I’m writing here based on past discussions with an associate who worked in the radio business before the industry imploded. Formal research routinely finds that familiar content is preferred over unknowns.
Music choice depends heavily on the ages and backgrounds of your visitors. Most people listen to mainstream music, and they know what was pushed on them through TV, radio, background music in restaurants, etc. The bulk of music today is driven by vocals, and interest in instrumentals has fallen across the last 100 years. Pop vocals were recorded technically very well from the 1950s to the 1970s, and then took a gimmicky turn in the 1980s and entered Auto-tune hell by the 1990s.
For older visitors: Consider standards and the Yacht Rock genre. “You probably won’t go wrong” with Paul Simon, Neil Diamond, The Carpenters, Carly Simon, Frank Sinatra, Tony Bennett, Peggy Lee, Elton John, Steely Dan (per recording excellence), etc. Watch out for dated productions (Bonnie Tyler, Whitney Houston, Joe Jackson, Howard Jones) and outright weirdness (Tori Amos, David Bowie). Queen has surprising commercial strength today, surpassing even The Beatles. Avoid political and explicit content. I put Paul Simon’s Graceland of 1986 as the last mainstream traditional vocal recording…then Cher’s Believe happened in 1998…see next section.

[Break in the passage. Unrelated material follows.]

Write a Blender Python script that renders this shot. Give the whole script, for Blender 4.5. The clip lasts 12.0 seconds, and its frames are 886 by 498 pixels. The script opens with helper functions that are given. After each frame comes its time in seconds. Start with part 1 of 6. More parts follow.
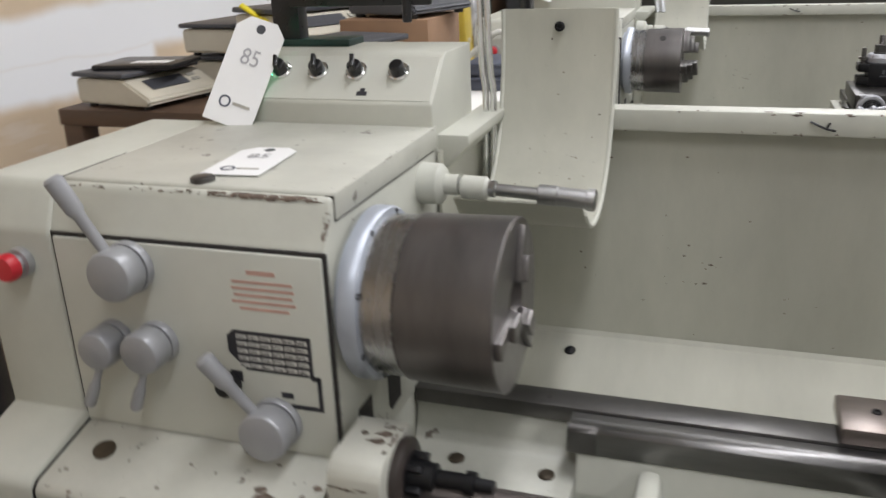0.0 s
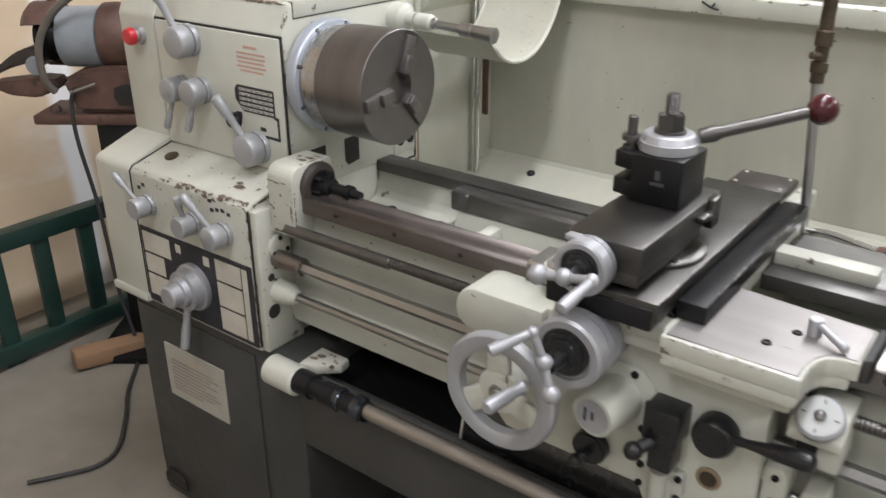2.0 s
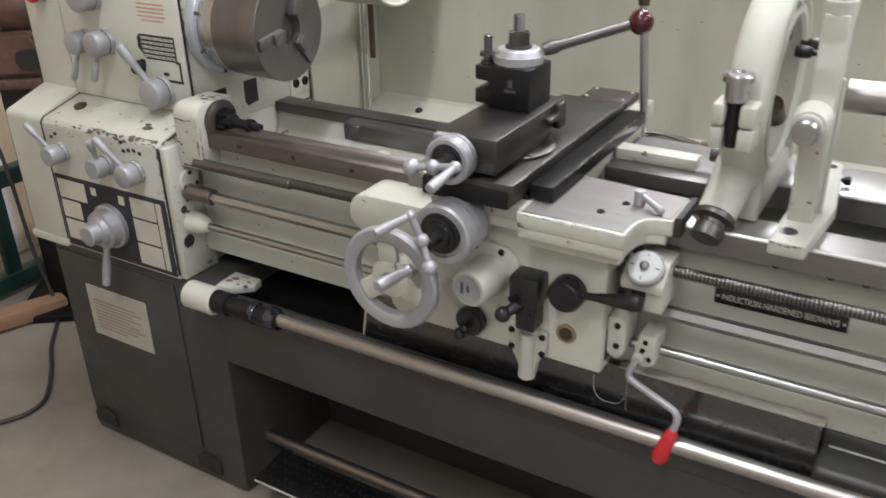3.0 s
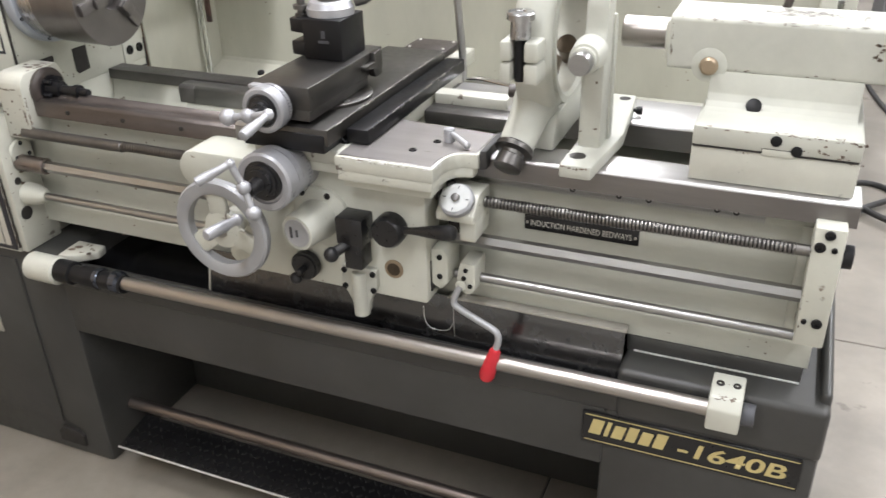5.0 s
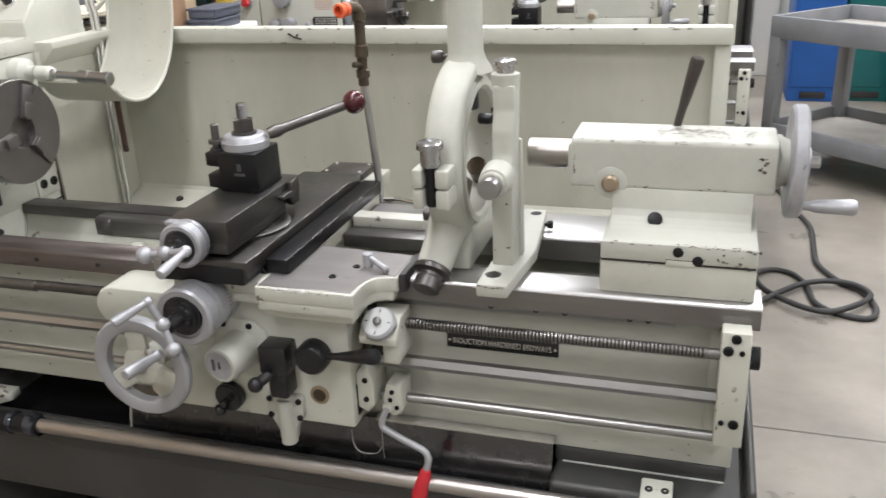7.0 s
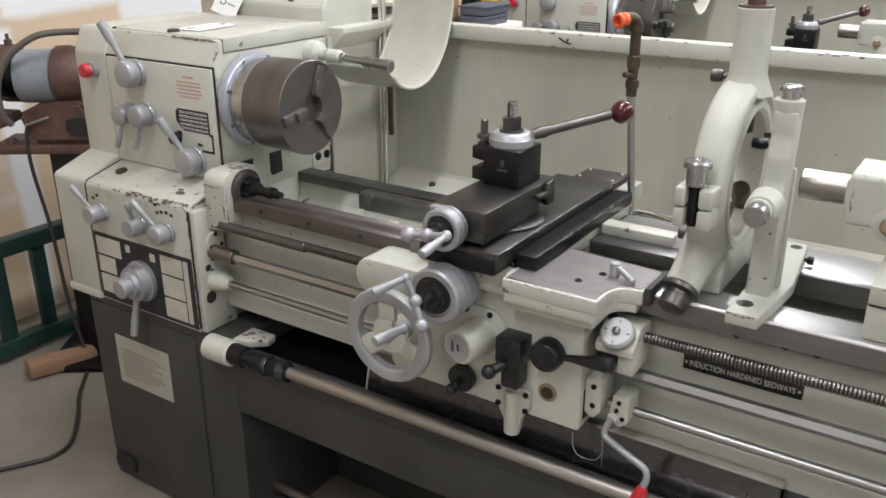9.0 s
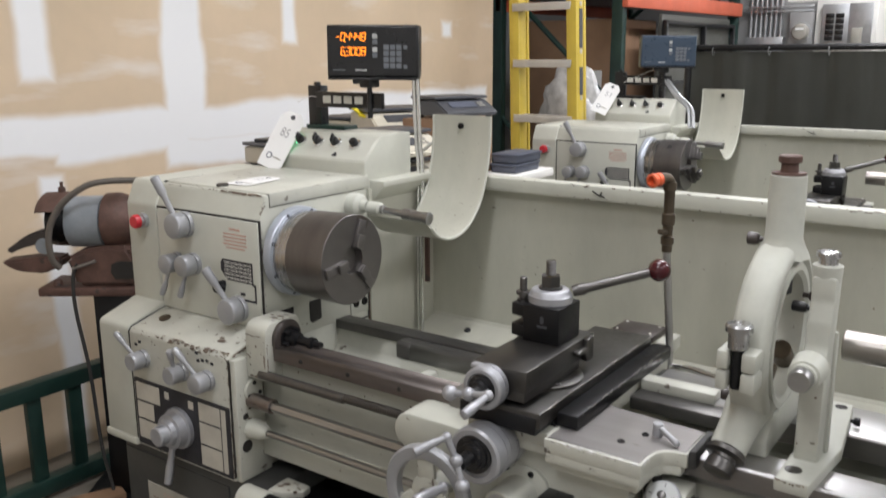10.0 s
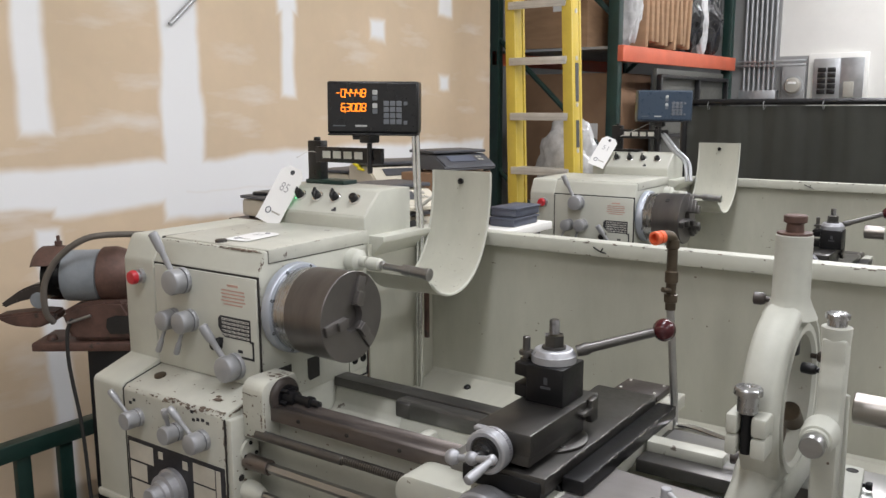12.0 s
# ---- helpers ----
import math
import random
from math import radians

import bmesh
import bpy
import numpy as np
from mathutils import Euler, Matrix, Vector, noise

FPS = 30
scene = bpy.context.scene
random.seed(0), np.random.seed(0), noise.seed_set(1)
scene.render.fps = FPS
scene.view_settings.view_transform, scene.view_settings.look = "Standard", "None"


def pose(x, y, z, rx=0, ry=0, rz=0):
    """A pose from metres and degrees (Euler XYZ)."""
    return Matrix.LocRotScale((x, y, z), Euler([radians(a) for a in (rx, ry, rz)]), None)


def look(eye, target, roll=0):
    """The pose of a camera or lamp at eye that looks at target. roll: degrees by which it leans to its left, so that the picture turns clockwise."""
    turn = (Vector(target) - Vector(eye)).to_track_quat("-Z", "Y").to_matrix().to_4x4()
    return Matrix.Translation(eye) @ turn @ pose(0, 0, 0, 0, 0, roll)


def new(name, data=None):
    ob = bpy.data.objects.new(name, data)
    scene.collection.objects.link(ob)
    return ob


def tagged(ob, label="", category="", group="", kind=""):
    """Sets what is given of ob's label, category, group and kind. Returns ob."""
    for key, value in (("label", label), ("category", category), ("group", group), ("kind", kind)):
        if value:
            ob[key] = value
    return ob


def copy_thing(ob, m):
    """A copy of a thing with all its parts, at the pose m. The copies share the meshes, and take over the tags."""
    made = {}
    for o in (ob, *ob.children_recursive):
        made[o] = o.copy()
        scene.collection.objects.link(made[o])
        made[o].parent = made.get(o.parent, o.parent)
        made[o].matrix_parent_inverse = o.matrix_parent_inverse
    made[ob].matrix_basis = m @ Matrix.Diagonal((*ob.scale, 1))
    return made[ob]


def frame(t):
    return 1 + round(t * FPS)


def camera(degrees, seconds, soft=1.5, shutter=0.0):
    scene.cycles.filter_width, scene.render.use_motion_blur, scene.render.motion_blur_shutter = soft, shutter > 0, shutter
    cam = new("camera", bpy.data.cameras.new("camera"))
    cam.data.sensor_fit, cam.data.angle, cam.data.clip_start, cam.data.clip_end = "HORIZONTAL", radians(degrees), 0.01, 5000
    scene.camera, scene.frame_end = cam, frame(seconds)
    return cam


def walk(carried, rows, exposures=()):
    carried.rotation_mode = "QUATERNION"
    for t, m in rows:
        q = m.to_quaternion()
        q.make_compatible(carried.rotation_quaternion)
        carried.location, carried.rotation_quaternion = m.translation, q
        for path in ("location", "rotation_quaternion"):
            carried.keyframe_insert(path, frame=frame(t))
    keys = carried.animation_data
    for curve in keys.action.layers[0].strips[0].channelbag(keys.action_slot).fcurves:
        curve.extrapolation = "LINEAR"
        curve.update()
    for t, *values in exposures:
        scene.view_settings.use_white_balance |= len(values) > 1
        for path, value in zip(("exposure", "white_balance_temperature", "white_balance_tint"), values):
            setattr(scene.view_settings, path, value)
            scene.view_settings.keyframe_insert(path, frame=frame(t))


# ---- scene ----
cam = camera(55.1, 12.0, 1.5, 0.5)
PATH = [
    (0, (0.448, -0.963, 1.631), (-0.172, 0.81, 0.945), -2.3),
    (0.5, (0.726, -1.051, 1.634), (-0.094, 0.629, 0.921), -0.5),
    (1, (0.897, -1.184, 1.624), (0.015, 0.459, 0.899), -0.8),
    (1.5, (1.086, -1.238, 1.624), (0.122, 0.346, 0.873), -0.7),
    (2, (1.271, -1.253, 1.599), (0.167, 0.189, 0.763), -0.2),
    (2.5, (1.37, -1.373, 1.597), (0.33, 0.122, 0.77), -1.7),
    (2.7, (1.402, -1.403, 1.591), (0.438, 0.115, 0.716), -1.1),
    (4.3, (1.605, -1.474, 1.556), (0.744, 0.08, 0.637), -1.6),
    (4.5, (1.598, -1.468, 1.565), (0.815, 0.11, 0.617), -1.4),
    (5, (1.608, -1.467, 1.565), (0.913, 0.148, 0.61), -1.6),
    (5.5, (1.619, -1.465, 1.569), (1.019, 0.191, 0.622), -1.5),
    (6, (1.634, -1.469, 1.596), (1.072, 0.278, 0.8), -1.8),
    (6.5, (1.636, -1.47, 1.609), (1.103, 0.31, 0.87), -2.1),
    (7, (1.626, -1.465, 1.612), (1.059, 0.299, 0.861), -2.6),
    (7.5, (1.609, -1.477, 1.618), (0.861, 0.213, 0.853), -2.9),
    (7.7, (1.607, -1.489, 1.622), (0.755, 0.153, 0.863), -3.0),
    (9.3, (1.575, -1.523, 1.629), (0.526, 0.029, 0.929), -0.2),
    (9.5, (1.569, -1.528, 1.652), (0.501, 0.05, 1.042), -0.2),
    (10, (1.568, -1.539, 1.685), (0.442, 0.052, 1.238), -0.3),
    (10.5, (1.565, -1.535, 1.698), (0.428, 0.072, 1.346), -0.3),
    (11, (1.559, -1.529, 1.698), (0.42, 0.079, 1.356), -0.3),
    (11.5, (1.554, -1.525, 1.699), (0.419, 0.088, 1.365), -0.4),
    (12, (1.545, -1.528, 1.7), (0.415, 0.088, 1.366), -0.2),
]
walk(cam, [(t, look(eye, target, roll)) for t, eye, target, roll in PATH],
     [(0, -0.25), (0.5, -0.08), (1.0, 0.06), (1.5, 0.12), (2.0, 0.25), (2.5, 0.28), (4.3, 0.65), (5.2, 0.75), (5.5, 0.72), (6.5, 0.36), (7.5, 0.38), (9.5, 0.06), (10.5, -0.14), (12, -0.13)])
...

For younger to middle-aged visitors: Consider that 1998 is 23 years ago. Believe made weird, warbling vocals mainstream and a great deal of “safe” pop came to rely on artificial processing. So, you are not showing off your speakers but what Auto-tune can do. Most recent “Top 40” content won’t impress. For an office…no Grunge, no Hair Metal, no Nu Metal, no Hip Hop… Perhaps Coldplay (as utterly inoffensive and mild), Radiohead (The Bends or later), U2, Norah Jones (retro-style quality vocals). As much as I personally hate her music, Madonna is a pretty safe choice. Lorde and Lana Del Rey (but beware explicit content) are mainstream and distinct female vocalists. If you have younger adult visitors, consider folk/acoustic such as Fleet Foxes (e.g., reverb-and-layering heavy debut album 2008) or Rodrigo Y Gabriela (self-titled dual acoustic guitars, remastered edition – the original is way too hot).

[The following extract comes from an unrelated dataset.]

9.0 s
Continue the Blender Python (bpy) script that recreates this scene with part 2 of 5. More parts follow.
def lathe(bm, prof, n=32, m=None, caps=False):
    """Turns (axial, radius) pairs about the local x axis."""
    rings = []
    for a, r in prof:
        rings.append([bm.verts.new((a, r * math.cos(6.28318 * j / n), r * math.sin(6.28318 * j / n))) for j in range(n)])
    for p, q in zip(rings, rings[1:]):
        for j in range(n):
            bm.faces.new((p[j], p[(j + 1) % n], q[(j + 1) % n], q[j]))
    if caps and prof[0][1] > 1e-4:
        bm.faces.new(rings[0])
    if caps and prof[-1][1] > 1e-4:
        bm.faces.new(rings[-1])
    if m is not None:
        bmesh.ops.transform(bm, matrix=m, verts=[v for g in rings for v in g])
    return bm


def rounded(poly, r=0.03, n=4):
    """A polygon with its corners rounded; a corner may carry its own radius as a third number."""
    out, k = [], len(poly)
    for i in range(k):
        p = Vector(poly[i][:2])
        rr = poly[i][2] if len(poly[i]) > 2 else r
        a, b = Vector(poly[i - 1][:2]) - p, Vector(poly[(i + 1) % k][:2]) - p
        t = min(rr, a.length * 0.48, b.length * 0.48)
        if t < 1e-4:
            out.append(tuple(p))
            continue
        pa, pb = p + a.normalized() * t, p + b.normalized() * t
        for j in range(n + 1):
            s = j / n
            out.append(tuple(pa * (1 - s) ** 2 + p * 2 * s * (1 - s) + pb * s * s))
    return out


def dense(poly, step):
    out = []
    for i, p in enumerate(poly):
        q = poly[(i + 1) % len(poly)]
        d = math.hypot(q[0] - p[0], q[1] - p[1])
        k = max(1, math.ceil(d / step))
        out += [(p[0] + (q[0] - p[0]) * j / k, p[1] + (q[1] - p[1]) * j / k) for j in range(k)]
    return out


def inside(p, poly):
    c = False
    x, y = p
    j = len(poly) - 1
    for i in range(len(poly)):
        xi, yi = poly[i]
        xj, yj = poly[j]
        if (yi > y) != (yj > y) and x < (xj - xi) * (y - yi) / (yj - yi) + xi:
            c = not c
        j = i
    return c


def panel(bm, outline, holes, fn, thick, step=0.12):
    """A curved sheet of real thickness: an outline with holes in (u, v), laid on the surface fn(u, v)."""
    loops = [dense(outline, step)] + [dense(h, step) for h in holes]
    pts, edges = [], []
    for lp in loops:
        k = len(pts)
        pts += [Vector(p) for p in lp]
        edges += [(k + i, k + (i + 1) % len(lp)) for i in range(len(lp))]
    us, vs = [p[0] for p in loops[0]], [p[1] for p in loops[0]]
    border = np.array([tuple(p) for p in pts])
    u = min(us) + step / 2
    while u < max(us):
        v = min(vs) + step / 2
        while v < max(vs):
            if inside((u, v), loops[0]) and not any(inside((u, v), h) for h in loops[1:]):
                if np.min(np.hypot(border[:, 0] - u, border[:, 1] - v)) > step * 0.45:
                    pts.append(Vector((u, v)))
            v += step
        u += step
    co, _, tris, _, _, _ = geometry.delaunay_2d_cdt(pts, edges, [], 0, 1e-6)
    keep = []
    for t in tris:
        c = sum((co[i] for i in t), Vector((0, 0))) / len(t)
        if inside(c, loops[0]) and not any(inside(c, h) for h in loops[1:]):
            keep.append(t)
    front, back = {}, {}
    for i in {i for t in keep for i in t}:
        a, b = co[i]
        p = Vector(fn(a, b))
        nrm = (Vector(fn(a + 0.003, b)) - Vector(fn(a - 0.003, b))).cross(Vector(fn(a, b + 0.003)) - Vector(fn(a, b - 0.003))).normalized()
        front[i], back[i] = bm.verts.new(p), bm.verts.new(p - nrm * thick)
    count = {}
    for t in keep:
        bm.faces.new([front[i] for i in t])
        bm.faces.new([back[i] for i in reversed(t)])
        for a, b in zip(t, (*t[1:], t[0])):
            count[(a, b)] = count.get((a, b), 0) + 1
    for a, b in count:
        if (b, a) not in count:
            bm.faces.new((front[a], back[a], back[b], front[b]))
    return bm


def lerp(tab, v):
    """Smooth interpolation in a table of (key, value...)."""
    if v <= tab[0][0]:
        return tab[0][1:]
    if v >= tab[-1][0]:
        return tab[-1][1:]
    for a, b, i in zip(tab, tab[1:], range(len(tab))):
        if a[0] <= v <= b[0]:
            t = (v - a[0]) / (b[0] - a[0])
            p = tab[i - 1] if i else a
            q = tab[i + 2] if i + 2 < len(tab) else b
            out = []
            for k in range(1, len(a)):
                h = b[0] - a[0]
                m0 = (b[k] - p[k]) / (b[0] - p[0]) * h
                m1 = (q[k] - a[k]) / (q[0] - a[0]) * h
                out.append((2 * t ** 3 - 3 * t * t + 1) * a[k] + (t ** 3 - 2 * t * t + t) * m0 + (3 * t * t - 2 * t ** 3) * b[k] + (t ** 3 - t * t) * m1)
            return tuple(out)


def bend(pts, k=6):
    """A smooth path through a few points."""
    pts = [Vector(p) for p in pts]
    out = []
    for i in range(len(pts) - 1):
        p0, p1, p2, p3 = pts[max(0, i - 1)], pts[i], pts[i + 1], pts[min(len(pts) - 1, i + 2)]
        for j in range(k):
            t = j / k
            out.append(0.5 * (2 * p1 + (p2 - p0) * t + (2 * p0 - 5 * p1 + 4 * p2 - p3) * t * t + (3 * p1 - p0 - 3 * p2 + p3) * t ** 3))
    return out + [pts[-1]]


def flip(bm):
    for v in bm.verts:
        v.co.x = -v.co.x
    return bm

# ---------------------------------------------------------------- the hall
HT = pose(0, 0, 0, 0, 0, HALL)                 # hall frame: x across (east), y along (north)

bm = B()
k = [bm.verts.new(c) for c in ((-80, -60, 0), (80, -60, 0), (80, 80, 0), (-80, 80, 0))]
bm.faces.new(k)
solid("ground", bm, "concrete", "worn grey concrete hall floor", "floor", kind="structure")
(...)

If following my own tastes, I’d skip much of the above and focus on obscure and more technical stuff. I won’t, because you must appeal to a general audience. In this era, most people have a music app on their phone so they might choose and stream what they like. It’ll probably be mediocre and not reveal much about your speakers, but it’ll be reproduced well and they’ll like it because they know it.